Except, apparently, in Florence County, where
voters approved a measure to exceed the revenue cap yesterday:
The vote marked the fourth referendum since May 2004 on whether to exceed state-imposed revenue caps to pay for minimum programming requirements, safe busing and building maintenance, said Superintendent Jan Dooley. The first three failed, the latest in June.
Residents were asked two questions: whether they would approve the board exceeding the caps by $4.75 million over five years, and whether they approved the dissolution of the school district.
Only the vote on the revenue caps was binding.
In the final tally, 1,424 voted to accept exceeding the caps, to 1,253 against, while 443 approved closing the district compared to 2,210 who voted to keep it open, according to Kathy Holland, administrative assistant to the superintendent.
The district, with a current enrollment of 589 students, will now be allowed to collect an extra $500,000 in property taxes starting this year, an extra $750,000 next year, an extra $1 million in the third year and an extra $1.25 million in both and fourth and fifth years.
I've written about Florence before; its situation is a perfect confluence of decades of bad decisions, bad policy, and bad luck. Rising fuel prices (even amid record oil company profits) have been among the final stakes in the sprawling 500-sqaure mile district's heart, but several other factors apply:
- The decision--and this is one most school districts are guilty of making--to offer generous retirement packages years ago, in the theory that younger, less-experienced teachers would be cheaper. This worked out okay until . . .
- Double-digit percentage increases in the cost of health care every year for the last decade or so. This socks taxpayers twice, once for their own health care, and once to support those young teachers and all the retirees from the school district. The district feels the pinch because of . . .

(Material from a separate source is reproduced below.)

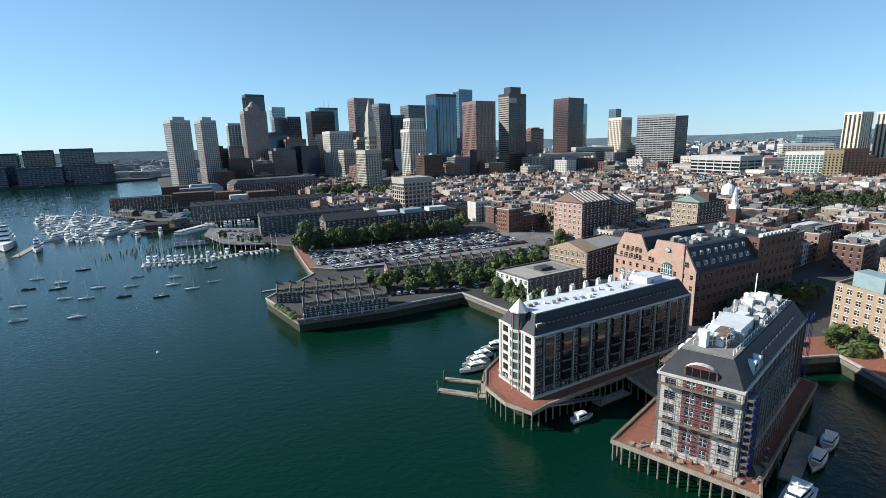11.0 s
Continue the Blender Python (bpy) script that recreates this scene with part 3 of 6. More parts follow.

- State revenue caps, which were coupled with the state's picking up of 2/3 of the cost of education and the QEO law, to create a straightjacket for districts across the state. Locked into increasingly expensive retirement obligations, accompanied by the state's reneging on the 2/3 promise in recent years, schools districts have found themselves squeezed in even more directions. Add to it the public's usual reluctance to vote to tax themselves more (see referenda 1-3 in Florence) and the disincentive contained in the QEO to save money on health insurance (Florence County probably doesn't have that many insurance providers to compete for the schools' business, anyway), and districts are so squeezed they just might explode.
Florence has dodged the explosion this time, but it won't be long until other districts start feeling the same pressure to
do something. Sadly, the leaders of our state legislature will continue to focus on
god, guns, gays, and, er, vouchers, since they make for better campaign issues. While they do, taxpayers, schools, and the future get closer to exploding.